| Task prompt |
Your task is to reproduce, verbatim and without pictures, the lines from the opening of the listing through the line containing "return np.array(vs), np.array(fs)".

| Dataset extract |
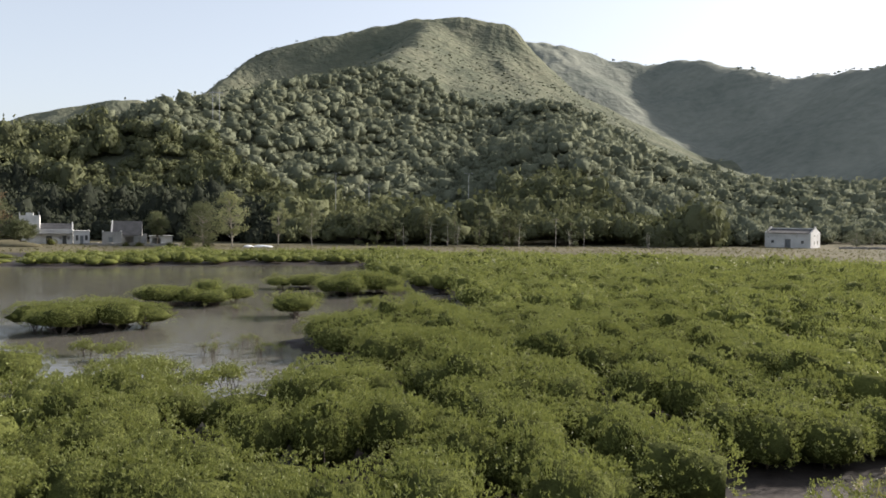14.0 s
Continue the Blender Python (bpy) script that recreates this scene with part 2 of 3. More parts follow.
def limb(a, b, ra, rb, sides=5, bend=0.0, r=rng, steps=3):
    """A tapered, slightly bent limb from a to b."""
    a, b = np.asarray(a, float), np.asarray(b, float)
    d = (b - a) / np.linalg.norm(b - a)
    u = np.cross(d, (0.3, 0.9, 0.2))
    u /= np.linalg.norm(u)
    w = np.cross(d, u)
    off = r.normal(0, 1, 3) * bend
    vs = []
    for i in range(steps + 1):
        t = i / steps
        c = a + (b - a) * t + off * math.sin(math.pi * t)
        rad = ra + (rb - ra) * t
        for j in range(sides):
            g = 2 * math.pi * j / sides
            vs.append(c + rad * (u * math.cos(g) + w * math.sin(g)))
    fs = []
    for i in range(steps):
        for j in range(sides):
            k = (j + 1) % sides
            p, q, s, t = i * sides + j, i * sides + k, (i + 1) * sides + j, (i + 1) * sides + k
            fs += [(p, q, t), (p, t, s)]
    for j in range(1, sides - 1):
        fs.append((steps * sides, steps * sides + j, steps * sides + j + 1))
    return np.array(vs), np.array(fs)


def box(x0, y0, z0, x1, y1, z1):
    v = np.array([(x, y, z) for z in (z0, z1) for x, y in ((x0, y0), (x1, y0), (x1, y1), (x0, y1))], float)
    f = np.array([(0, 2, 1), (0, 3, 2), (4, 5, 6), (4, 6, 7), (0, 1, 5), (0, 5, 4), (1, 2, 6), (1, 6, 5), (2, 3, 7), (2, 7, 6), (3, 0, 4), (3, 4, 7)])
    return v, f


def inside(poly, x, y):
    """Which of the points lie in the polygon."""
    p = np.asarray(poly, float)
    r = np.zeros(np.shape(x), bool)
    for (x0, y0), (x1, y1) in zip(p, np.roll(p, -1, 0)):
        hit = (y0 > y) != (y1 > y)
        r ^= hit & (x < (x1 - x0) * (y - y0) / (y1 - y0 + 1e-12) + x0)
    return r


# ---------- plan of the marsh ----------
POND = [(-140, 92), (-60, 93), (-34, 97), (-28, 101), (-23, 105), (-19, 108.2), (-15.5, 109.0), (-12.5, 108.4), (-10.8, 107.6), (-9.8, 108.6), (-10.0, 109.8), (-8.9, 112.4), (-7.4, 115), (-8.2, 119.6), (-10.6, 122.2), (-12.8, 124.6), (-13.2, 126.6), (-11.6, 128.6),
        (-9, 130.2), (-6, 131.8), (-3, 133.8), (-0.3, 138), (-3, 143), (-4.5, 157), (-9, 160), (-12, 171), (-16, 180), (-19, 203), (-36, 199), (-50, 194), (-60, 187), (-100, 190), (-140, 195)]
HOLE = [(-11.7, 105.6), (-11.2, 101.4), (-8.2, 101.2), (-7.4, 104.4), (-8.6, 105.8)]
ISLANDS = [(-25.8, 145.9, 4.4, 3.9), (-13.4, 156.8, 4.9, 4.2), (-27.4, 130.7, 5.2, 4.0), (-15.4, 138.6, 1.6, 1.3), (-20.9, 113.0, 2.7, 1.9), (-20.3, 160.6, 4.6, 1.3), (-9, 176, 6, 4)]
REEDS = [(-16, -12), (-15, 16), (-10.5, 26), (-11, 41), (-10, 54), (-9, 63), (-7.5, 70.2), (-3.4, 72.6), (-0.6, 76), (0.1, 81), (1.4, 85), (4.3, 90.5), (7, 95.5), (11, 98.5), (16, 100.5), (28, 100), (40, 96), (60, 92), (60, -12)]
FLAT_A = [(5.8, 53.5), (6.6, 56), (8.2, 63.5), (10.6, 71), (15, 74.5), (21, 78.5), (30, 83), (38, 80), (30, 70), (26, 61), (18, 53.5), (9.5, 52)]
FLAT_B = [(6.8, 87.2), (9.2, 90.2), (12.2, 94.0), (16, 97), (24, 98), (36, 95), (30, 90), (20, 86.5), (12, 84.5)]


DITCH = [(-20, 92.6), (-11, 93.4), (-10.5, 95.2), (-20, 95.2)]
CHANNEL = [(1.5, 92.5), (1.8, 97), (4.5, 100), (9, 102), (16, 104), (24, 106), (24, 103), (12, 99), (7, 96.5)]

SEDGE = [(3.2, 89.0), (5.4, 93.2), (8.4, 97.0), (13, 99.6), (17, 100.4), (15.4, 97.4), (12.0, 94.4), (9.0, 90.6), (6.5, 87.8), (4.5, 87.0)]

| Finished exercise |
14.0 s
Continue the Blender Python (bpy) script that recreates this scene with part 2 of 3. More parts follow.
def limb(a, b, ra, rb, sides=5, bend=0.0, r=rng, steps=3):
    """A tapered, slightly bent limb from a to b."""
    a, b = np.asarray(a, float), np.asarray(b, float)
    d = (b - a) / np.linalg.norm(b - a)
    u = np.cross(d, (0.3, 0.9, 0.2))
    u /= np.linalg.norm(u)
    w = np.cross(d, u)
    off = r.normal(0, 1, 3) * bend
    vs = []
    for i in range(steps + 1):
        t = i / steps
        c = a + (b - a) * t + off * math.sin(math.pi * t)
        rad = ra + (rb - ra) * t
        for j in range(sides):
            g = 2 * math.pi * j / sides
            vs.append(c + rad * (u * math.cos(g) + w * math.sin(g)))
    fs = []
    for i in range(steps):
        for j in range(sides):
            k = (j + 1) % sides
            p, q, s, t = i * sides + j, i * sides + k, (i + 1) * sides + j, (i + 1) * sides + k
            fs += [(p, q, t), (p, t, s)]
    for j in range(1, sides - 1):
        fs.append((steps * sides, steps * sides + j, steps * sides + j + 1))
    return np.array(vs), np.array(fs)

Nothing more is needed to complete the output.